13. Entire Agreement
13.1
The Contract constitutes the whole agreement between the parties and supersedes all previous agreements between the parties relating to its subject matter
13.2
Each party acknowledges that, in entering into the Contract, it has not relied on, and shall have no right or remedy in respect of, any statement, representation, assurance or warranty (whether made negligently or innocently) other than as expressly incorporated within the Contract.
13.3
Nothing in this condition shall limit or exclude any liability for fraud.
14. Assignment
14.1
The Client shall not, without the prior written consent of OES, assign, transfer, charge, mortgage, subcontract or deal in any other manner with all or any of its rights or obligations under the Contract.
14.2
OES may at any time assign, transfer, charge, mortgage, subcontract or deal in any other manner with all or any of its rights under the Contract and may subcontract or delegate in any manner any or all of its obligations under the Contract to any third party or agent.

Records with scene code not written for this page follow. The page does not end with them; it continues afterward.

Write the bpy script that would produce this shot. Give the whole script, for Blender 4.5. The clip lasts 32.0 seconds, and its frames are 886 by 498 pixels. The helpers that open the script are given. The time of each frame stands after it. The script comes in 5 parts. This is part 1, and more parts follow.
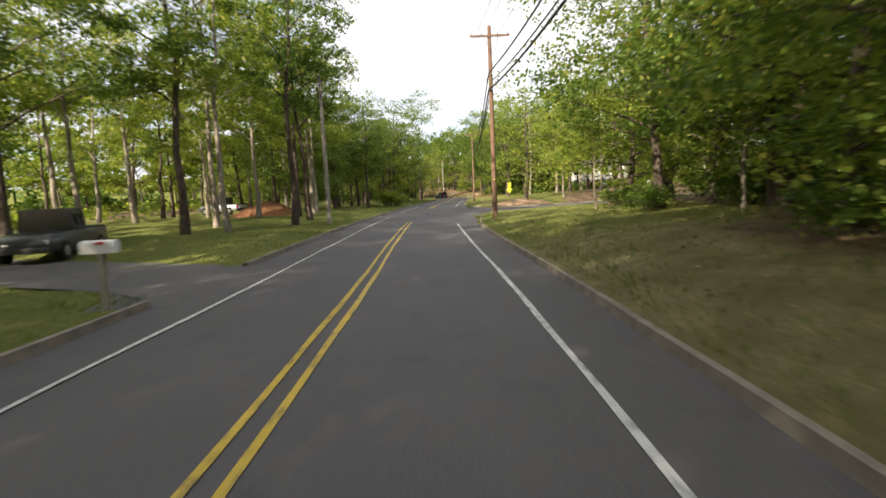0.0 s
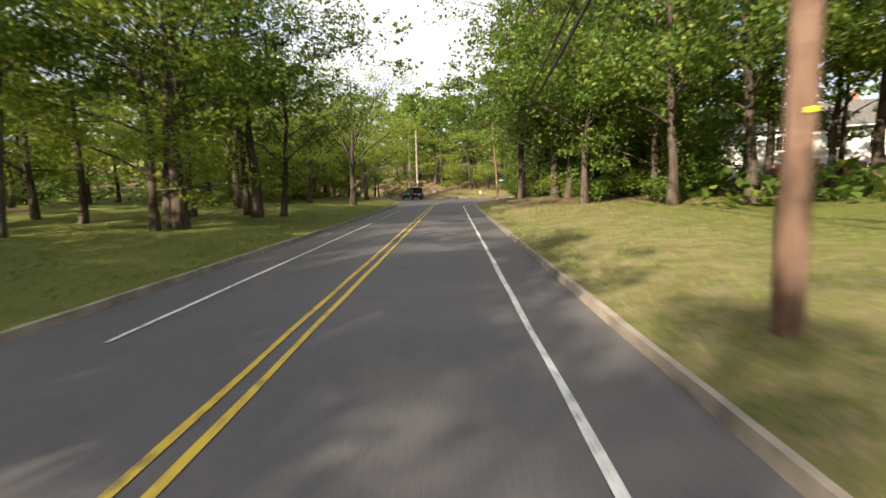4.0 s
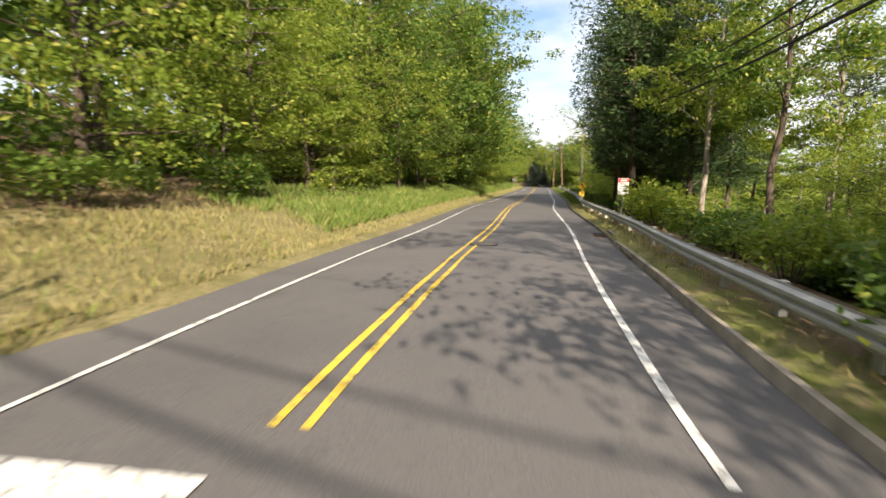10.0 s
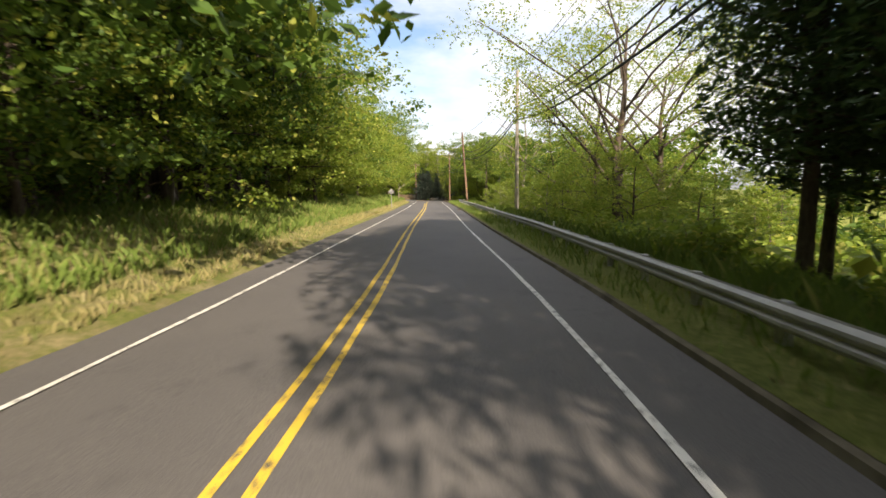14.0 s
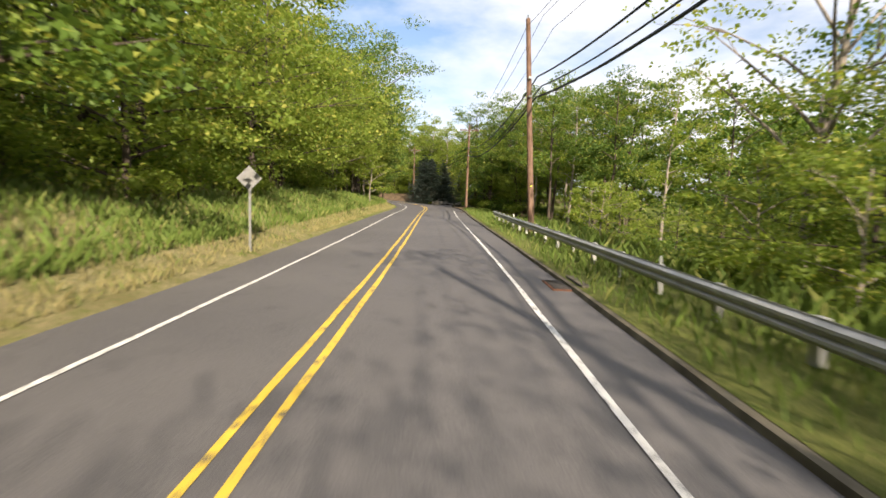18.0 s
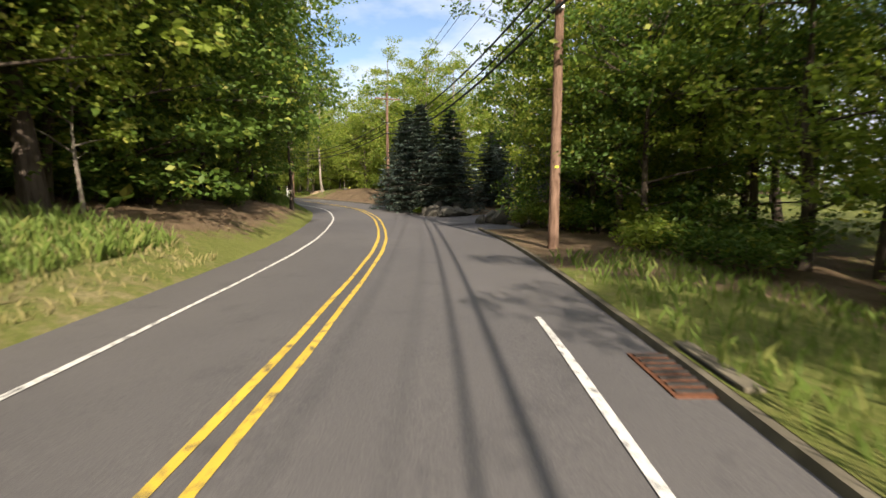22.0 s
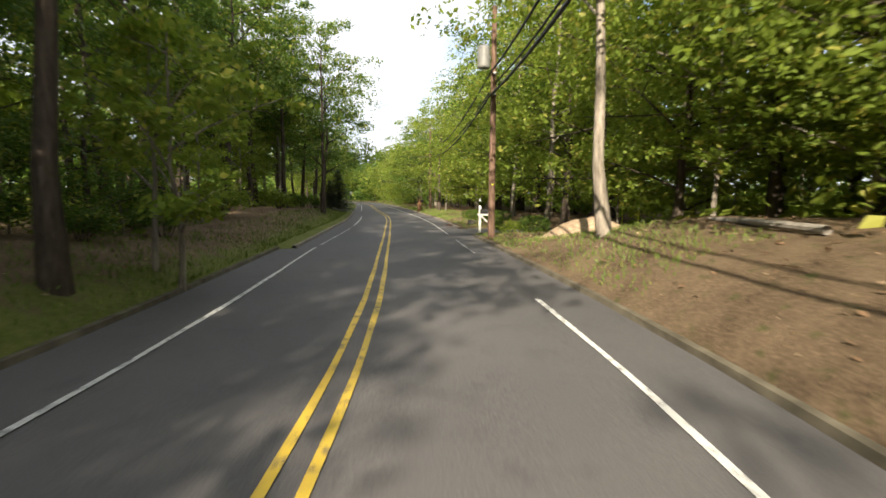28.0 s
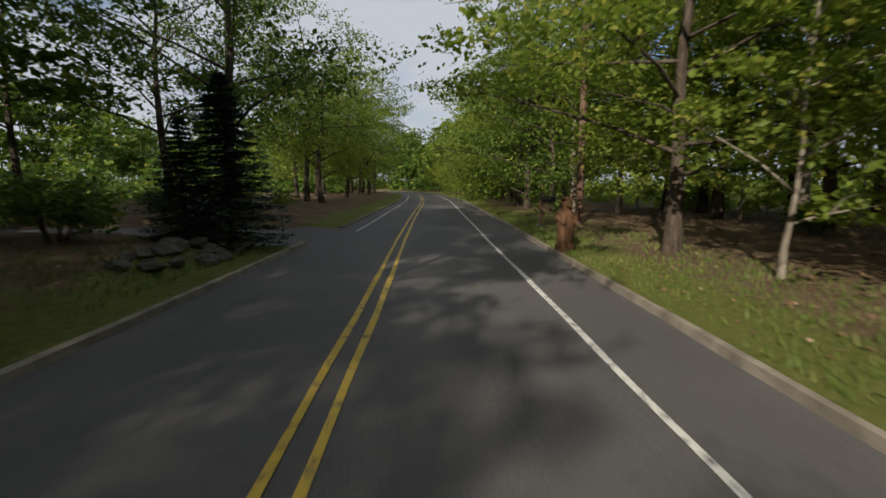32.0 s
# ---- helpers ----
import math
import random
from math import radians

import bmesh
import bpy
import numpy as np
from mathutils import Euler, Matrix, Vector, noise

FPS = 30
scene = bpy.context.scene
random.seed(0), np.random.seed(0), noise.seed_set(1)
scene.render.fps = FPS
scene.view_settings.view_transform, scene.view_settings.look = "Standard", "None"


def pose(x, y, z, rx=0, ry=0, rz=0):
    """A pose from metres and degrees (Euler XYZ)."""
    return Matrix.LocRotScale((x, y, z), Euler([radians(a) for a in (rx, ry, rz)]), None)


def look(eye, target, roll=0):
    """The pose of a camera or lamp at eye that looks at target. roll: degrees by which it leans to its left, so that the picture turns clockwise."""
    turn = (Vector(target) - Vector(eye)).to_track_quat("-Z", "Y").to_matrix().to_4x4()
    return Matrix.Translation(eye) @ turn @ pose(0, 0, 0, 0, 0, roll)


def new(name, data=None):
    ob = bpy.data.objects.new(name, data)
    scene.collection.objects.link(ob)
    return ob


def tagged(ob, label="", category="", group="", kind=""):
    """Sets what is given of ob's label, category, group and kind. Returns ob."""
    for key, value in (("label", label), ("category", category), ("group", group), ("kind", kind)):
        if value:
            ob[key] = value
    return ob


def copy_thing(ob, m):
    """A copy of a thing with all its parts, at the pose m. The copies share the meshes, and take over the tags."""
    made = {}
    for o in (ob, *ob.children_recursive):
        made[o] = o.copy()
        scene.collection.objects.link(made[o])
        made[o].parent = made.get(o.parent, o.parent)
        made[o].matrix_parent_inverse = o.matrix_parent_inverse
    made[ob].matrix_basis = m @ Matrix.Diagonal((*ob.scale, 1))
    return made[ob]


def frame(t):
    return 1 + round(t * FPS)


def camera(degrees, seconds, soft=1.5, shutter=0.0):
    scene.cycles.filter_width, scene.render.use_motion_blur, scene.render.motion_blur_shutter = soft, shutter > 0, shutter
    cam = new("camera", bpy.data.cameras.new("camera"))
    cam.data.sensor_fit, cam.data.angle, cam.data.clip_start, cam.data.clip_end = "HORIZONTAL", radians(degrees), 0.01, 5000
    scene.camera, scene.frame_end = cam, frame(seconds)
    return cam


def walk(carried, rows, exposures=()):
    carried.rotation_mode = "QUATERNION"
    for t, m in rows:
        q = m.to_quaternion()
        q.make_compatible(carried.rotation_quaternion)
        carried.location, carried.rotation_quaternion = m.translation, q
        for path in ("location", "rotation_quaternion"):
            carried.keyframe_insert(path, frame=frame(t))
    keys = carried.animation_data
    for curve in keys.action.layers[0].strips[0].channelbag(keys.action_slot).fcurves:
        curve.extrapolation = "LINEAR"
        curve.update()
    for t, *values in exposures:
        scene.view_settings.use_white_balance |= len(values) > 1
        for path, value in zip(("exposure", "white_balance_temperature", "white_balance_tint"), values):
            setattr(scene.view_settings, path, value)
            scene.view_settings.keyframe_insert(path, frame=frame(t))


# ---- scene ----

# ---- camera and its walk ----
EXPOSURES = [(0.0, 1.4, 6500, 12), (7.0, 1.45, 6400, 12), (15.0, 1.4, 6600, 12), (18.0, 1.3, 6400, 13), (20.0, 0.95, 6500, 14), (21.0, 1.2, 6500, 13), (24.0, 1.3, 5700, 12), (27.0, 1.15, 6300, 9), (28.0, 1.4, 6300, 9), (30.0, 1.1, 6300, 9), (31.0, 0.55, 6100, 9), (32.0, 0.2, 6000, 9)]
cam = camera(84.0, 32.0, soft=1.6, shutter=0.25)
CAM_H = 1.8
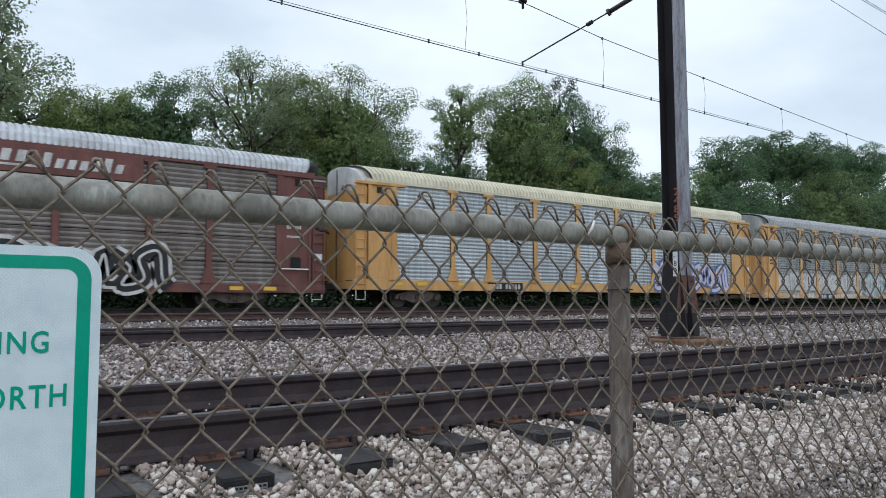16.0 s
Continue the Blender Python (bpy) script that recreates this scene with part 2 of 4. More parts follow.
M["leaf_mid"] = leaf_mat("mid_green_leaves", (0.105, 0.155, 0.066), (0.190, 0.262, 0.108), (0.290, 0.365, 0.160))
M["leaf_dark"] = leaf_mat("dark_green_leaves", (0.066, 0.120, 0.066), (0.116, 0.195, 0.098), (0.190, 0.280, 0.132))
# greens darkened to hold the shade seen below and between the wagons
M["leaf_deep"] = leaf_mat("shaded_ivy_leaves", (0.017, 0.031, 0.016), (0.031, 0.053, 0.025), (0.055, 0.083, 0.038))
M["leaf_light"] = leaf_mat("pale_green_leaves", (0.150, 0.195, 0.115), (0.235, 0.292, 0.165), (0.320, 0.372, 0.215))
M["leaf_yellow"] = leaf_mat("yellowish_green_leaves", (0.120, 0.162, 0.058), (0.205, 0.262, 0.092), (0.300, 0.352, 0.132))


# ---- building helpers ----
def box(bm, x0, x1, y0, y1, z0, z1, bevel=0.0):
    r = bmesh.ops.create_cube(bm, size=1.0)
    vs = r["verts"]
    for v in vs:
        v.co = Vector((x0 + (x1 - x0) * (v.co.x + 0.5), y0 + (y1 - y0) * (v.co.y + 0.5), z0 + (z1 - z0) * (v.co.z + 0.5)))
    if bevel:
        es = list({e for v in vs for e in v.link_edges})
        bmesh.ops.bevel(bm, geom=es, offset=bevel, segments=1, affect="EDGES")


def prism(bm, pts, a, b, axis="y"):
    """A solid from an outline, drawn out from a to b along an axis. Outline in (x, z), (x, y) or (y, z)."""
    def at(p, k):
        return {"y": (p[0], k, p[1]), "z": (p[0], p[1], k), "x": (k, p[0], p[1])}[axis]
    lo, hi = [bm.verts.new(at(p, a)) for p in pts], [bm.verts.new(at(p, b)) for p in pts]
    n = len(pts)
    fs = [bm.faces.new(lo), bm.faces.new(hi[::-1])]
    fs += [bm.faces.new((lo[i], hi[i], hi[(i + 1) % n], lo[(i + 1) % n])) for i in range(n)]
    bmesh.ops.recalc_face_normals(bm, faces=fs)


def tube(bm, pts, r, seg=6, r2=None, cap=True):
    """A round bar along a line of points, thinning from r to r2."""
    pts = [Vector(p) for p in pts]
    r2 = r if r2 is None else r2
    rings, n = [], len(pts)
    side = None
    for i, p in enumerate(pts):
        d = (pts[min(i + 1, n - 1)] - pts[max(i - 1, 0)]).normalized()
        if side is None or abs(side.dot(d)) > 0.95:
            side = d.orthogonal().normalized()
        side = (side - d * side.dot(d)).normalized()
        up = d.cross(side)
        rr = r + (r2 - r) * i / max(1, n - 1)
        rings.append([bm.verts.new(p + (side * math.cos(k * 2 * math.pi / seg) + up * math.sin(k * 2 * math.pi / seg)) * rr) for k in range(seg)])
    for a, b in zip(rings, rings[1:]):
        for k in range(seg):
            f = bm.faces.new((a[k], a[(k + 1) % seg], b[(k + 1) % seg], b[k]))
            f.smooth = True
    if cap:
        bm.faces.new(rings[0][::-1])
        bm.faces.new(rings[-1])


def part(name, bm, material, parent=None, label=""):
    me = bpy.data.meshes.new(name)
    bm.to_mesh(me)
    bm.free()
    me.materials.append(M[material] if isinstance(material, str) else material)
    ob = new(name, me)
    if parent:
        ob.parent = parent
    if label:
        tagged(ob, label)
    return ob


def share(name, me, m, parent):
    ob = new(name, me)
    ob.parent = parent
    ob.matrix_basis = m
    return ob


def boxes(name, material, parent, *dims, bevel=0.0, label=""):
    bm = bmesh.new()
    for d in dims:
        box(bm, *d, bevel=bevel)
    return part(name, bm, material, parent, label)


def thing(name, label, category, at=(0, 0, 0), group="", kind=""):
    ob = new(name)
    ob.empty_display_size = 0.2
    ob.location = at
    return tagged(ob, label, category, group, kind)


def lettering(name, text, size, material, parent, m, squeeze=1.0, depth=0.0015, bold=0.0, flush_right=False):
    cu = bpy.data.curves.new(name, "FONT")
    cu.body, cu.size, cu.extrude, cu.resolution_u, cu.offset, cu.space_character = text, size, depth, 3, size * bold, 1.14 if bold else 1.0
    tmp = new(name, cu)
    bpy.context.view_layer.update()
    me = bpy.data.meshes.new_from_object(tmp.evaluated_get(bpy.context.evaluated_depsgraph_get()))
    bpy.data.objects.remove(tmp)
    right = max(v.co.x for v in me.vertices) if flush_right else 0.0
    for v in me.vertices:
        v.co.x = (v.co.x - right) * squeeze
    me.materials.clear()
    me.materials.append(M[material])
    ob = new(name, me)
    ob.parent, ob.matrix_basis = parent, m
    return ob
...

15. Rights of Third Parties
15.1
A person who is not a party to the Contract shall not have any rights under or in connection with it.
16. Service Availability
16.1
Our site is only intended for use by people resident in the United Kingdom. We do not accept orders from any other country.
17. Governing Law and Jurisdiction
17.1
The Contract, and any dispute or claim arising out of or in connection with it or its subject matter, shall be governed by, and construed in accordance with, the law of England and Wales.
17.2
The parties irrevocably agree that the courts of England and Wales shall have exclusive jurisdiction to settle any dispute or claim that arises out of, or in connection with, the Contract or its subject matter.